Mohamadieh noted that the vision presented to the region is one of deeper liberalization and deregulation, without serious assessment of the implications that such previous policy experiences have reaped for the region. Such line of recommendations has been consistently advanced through staff country reports (Article IV consultation reports) before the global crisis, and before the revolutions in the Arab countries, as well as afterwards.

Mohamadieh highlighted that in 2009, the Independent Evaluation Office [2] of the IMF published its evaluation report on the IMF involvement in international trade policy issues. The report highlighted that the “interventionist approach of the late 1990s, when the IMF played an uneven but at times aggressive role in trade policies through conditionality, gave way to substantial reluctance to state strong positions even on trade policies that have macroeconomic import” [3].

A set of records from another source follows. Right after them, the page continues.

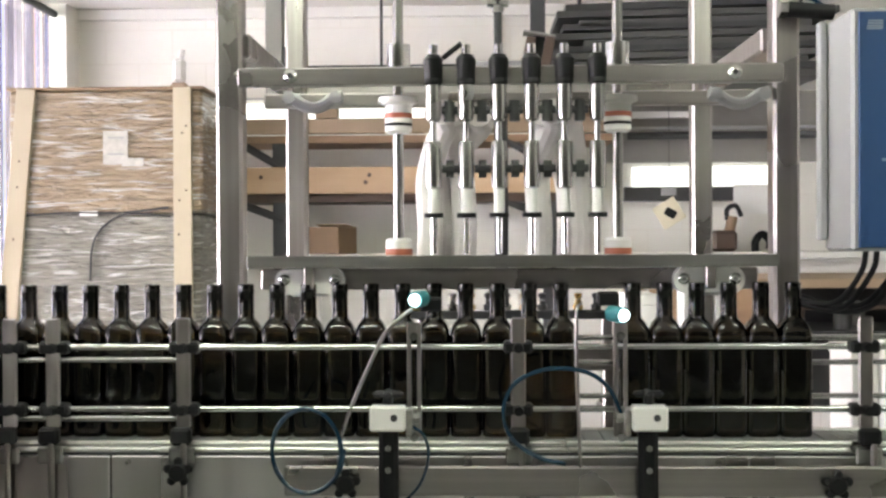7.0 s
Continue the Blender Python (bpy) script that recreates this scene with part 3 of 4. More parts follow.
# front mounting bar with its knobs
fp = thing("mounting_bar", (0, 0, 0), "long brushed steel mounting bar on the conveyor's side", "mounting bar")
part("bar", span(-0.36, 0.757, 1.972, 1.985, 0.868, 0.923, 0.003), STEEL_H, fp)
for x in (-0.244, 0.652):
    part("star_knob", star_knob((x, 1.968, 0.893), 0.028), BLACK, fp, "black five-lobed star knob")
for x in (-0.3, 0.2, 0.7):
    part("spacer", rod((x, 1.985, 0.895), (x, 2.02, 0.895), 0.008), STEEL_DULL, fp)


# ---- filler frame ----
def filler_frame():
    f = thing("filler_frame", (0, 0, 0), "square stainless steel tube frame of the bottle filler", "machine frame")
    TOP = 2.02
    for x, y in ((-0.505, 2.195), (0.623, 2.195), (-0.483, 2.875), (0.597, 2.875)):
        part("post", span(x - 0.0265, x + 0.0265, y - 0.0265, y + 0.0265, 0, TOP, 0.006), STEEL_V, f)
    for x in (-0.495, 0.61):
        part("side_beam", span(x - 0.025, x + 0.025, 2.222, 2.848, 1.725, 1.775, 0.005), STEEL_V, f)
        part("side_beam", span(x - 0.025, x + 0.025, 2.222, 2.848, 0.5, 0.55, 0.005), STEEL_V, f)
    part("rear_beam", span(-0.456, 0.570, 2.85, 2.90, 1.72, 1.765, 0.005), STEEL_H, f)
    part("rear_beam", span(-0.456, 0.570, 2.85, 2.90, 0.5, 0.55, 0.005), STEEL_H, f)
    # fixed lower cross members
    part("drip_ledge", join(span(-0.452, 0.583, 2.085, 2.168, 1.300, 1.306, 0.001), span(-0.452, 0.583, 2.083, 2.089, 1.288, 1.312, 0.001)), STEEL_DULL, f, "dull steel drip ledge")
    part("cross_bar", span(-0.437, 0.560, 2.150, 2.168, 1.243, 1.285, 0.003), STEEL_H, f)
    return f


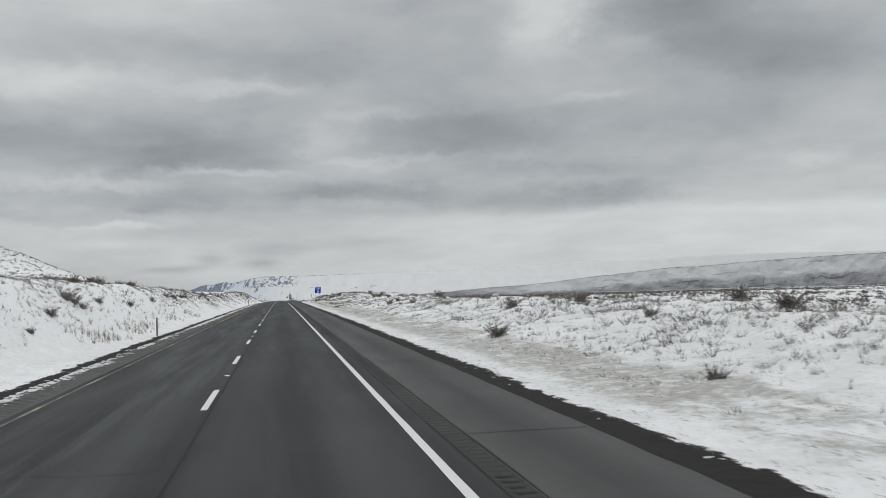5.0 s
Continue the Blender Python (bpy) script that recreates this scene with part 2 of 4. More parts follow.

The report importantly noted that “on some issues- particularly PTAs and trade in services stand out- the objectives and approach for IMF involvement were not made clear (by the IMF Board). Nor were the criteria for macro-criticality that were to guide staff decisions on when to become involved in trade policy issues. Without such clarity, staffs are unlikely to be effective in looking out for trade policy –related threats to macroeconomic and financial stability” [4]. The report specifically highlighted the IMF’s role and recommendations in regard to trade in financial services, whereby the IEO report noted that IMF bilateral surveillance in this area “was less thorough, tending indiscriminately to urge greater openness to foreign financial service providers with little direct assessment of risks” [5].

Mohamadieh noted that trade policy is not neutral in terms of impact on balance of payments, especially when imports rise disproportionately to the rise of exports. In such context, countries face tighter external constraints, decrease in revenues, larger trade deficits and thus dependency on capital inflows, leading them into potential increase in external debts.

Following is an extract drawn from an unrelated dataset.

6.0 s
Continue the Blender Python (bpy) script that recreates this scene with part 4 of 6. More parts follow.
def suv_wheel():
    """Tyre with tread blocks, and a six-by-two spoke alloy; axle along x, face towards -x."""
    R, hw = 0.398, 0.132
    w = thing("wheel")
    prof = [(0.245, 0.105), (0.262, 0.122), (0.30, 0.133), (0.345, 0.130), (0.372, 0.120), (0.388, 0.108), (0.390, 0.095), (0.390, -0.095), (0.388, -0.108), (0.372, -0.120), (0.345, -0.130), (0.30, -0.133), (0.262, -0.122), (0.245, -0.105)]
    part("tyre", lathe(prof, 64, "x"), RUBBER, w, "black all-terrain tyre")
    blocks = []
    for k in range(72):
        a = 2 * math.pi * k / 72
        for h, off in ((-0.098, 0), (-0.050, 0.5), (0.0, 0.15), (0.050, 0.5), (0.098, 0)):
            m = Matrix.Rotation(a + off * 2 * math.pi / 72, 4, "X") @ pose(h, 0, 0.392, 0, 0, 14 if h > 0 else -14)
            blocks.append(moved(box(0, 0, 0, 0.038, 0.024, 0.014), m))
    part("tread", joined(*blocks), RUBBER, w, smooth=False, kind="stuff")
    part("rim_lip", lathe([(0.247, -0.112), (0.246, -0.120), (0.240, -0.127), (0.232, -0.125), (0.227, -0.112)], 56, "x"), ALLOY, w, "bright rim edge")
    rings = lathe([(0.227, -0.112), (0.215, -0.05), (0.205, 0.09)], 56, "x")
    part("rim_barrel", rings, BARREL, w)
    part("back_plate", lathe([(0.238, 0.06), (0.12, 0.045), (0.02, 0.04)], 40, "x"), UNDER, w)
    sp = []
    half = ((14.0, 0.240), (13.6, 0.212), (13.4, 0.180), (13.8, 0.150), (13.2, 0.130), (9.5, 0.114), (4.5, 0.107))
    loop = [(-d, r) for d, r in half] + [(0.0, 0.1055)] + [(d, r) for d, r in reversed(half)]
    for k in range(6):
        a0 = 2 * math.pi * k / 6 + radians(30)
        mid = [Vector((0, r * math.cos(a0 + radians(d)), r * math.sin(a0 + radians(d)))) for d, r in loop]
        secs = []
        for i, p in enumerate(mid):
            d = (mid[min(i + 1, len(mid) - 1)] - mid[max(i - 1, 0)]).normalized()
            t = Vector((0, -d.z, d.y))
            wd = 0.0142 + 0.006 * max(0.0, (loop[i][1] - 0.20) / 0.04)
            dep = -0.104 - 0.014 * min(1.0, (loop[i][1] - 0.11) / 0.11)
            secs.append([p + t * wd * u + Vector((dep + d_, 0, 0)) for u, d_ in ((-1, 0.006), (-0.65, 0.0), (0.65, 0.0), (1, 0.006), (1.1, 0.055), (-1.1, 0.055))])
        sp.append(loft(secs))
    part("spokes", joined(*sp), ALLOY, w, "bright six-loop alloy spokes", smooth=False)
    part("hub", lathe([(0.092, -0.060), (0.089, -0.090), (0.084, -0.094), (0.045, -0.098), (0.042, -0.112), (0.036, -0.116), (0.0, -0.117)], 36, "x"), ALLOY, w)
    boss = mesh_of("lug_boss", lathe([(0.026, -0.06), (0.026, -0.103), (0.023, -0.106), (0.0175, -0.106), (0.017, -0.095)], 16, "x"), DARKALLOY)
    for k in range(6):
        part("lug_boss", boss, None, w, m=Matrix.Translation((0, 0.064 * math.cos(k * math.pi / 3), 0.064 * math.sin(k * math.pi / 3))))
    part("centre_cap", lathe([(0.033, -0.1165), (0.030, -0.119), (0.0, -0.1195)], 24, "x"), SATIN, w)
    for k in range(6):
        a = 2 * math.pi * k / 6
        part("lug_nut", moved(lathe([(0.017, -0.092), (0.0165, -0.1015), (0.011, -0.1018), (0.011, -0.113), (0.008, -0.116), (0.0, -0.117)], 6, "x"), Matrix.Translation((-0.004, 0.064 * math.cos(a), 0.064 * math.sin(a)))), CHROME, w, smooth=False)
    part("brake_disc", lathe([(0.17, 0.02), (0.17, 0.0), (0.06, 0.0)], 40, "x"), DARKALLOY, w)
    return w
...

Furthermore, the deregulatory recommendations on the investment policy front contradicts the need to actively redesign investment policies in the Arab region to support a developmental trajectory, and achieve an active interface between foreign direct investment, capital formation, and advancing of national private enterprise and national productive and industrialization capacities. Without addressing the nature and orientation of FDI, rapid flow of capital and over-concentration of FDI in non-tradable sectors could hold significant impacts on the balance of payment positions of these countries.

Overall, the design of structural policy recommendations advanced by the IMF in the Arab region lock the economies of the region in a state of dependency and weaken the domestic productive capacities.  It would not allow the design of trade and investment policies in a way that supports and allows for the revival of productive and employment generating capacities.  Besides limiting the policy space available for governments to dynamically use trade and investment to support industrialization and employment generation, it could also have significant destabilizing implications at the macro-economic level, especially on the balance of payment position of these countries.+

[1] Masood Ahmed (March 2013); “Toward Prosperity for All- Finance & Development,” March 2013, Vol. 50, No. 1

[2] The IEO was established in 2001 with the task of undertaking independent evaluations on issues related to the IMF. According to its self-presentation: the “IEO operates independently of IMF management and at arm’s length from the IMF Executive Board”. See page iii of the report (2009) on IMF involvement in international trade policy issues produced by the IEO.

[3] IEO report, Chapter seven on “Findings and Recommendation”.

[4] IEO report, Chapter seven on “Findings and Recommendation”.

[5] IEO report, Chapter seven on “Findings and Recommendation”.